The city was still there when I got back, almost forgotten in the gardens. Now though, was the time to take advantage of the dark. Stockholm lights up beautifully at night, and I fully intended on taking some nice photos. To do this, I figured I might as well learn something at the same time, so I ended up on a walking tour of the sinister side of Stockholm.
Disappointingly for our guide, as free walking tours work on tips, there were only a few of us. I suspect people were scared off because of the snow, and maybe some of the weekend trippers had left already. Our guide didn’t suggest she noticed any of this, though. Eagerly, she led us from one small alley to another, enthusiastically telling us unfortunate tales of the residents of Gamla Stan in a constant stream of English that was hard for me to understand. Maybe I was tired, because it seemed I was the only one who was having trouble keeping up with it!
Maybe that was down to the multi tasking. As well as trying to listen, I was on the lookout for an ATM. I hadn’t needed one since I’d arrived – everything can be done on card in Sweden. But can you pay your tour guide’s tip with a card? Probably not. Unfortunately, I could find none. Ridiculous, really. A beautiful, old city centre and no-one has desecrated it with an ATM for my convenience. At the end of the tour, I nervously tried to think what I could do. Had it been a bigger group, I could have bailed early, conscience only slightly tarred, but I couldn’t do that now. I hung around anxiously at the back, thinking, and not getting very far. At last it was my turn.

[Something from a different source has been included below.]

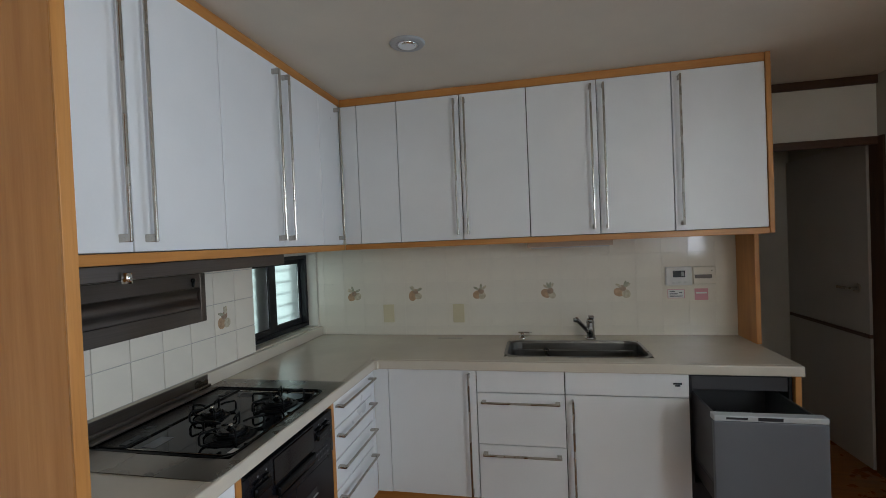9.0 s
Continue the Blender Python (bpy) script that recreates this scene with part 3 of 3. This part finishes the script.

I turned, and heard the words that sent relief through my spine. “I accept any kind of money, guys!” Phew.
A few minutes later, Gruff and Hattie (two Brits on the tour), our tour guide (surprise, surprise, I don’t remember someone’s name again) and I ended up going to a little cafe and getting white hot chocolate. Is that a thing in Sweden? It was…sweet. Very sweet. That, and getting a few beers in Sodermalm, were my last real actions in Sweden.
Oh, except for some herring from a scruffy looking van in the morning.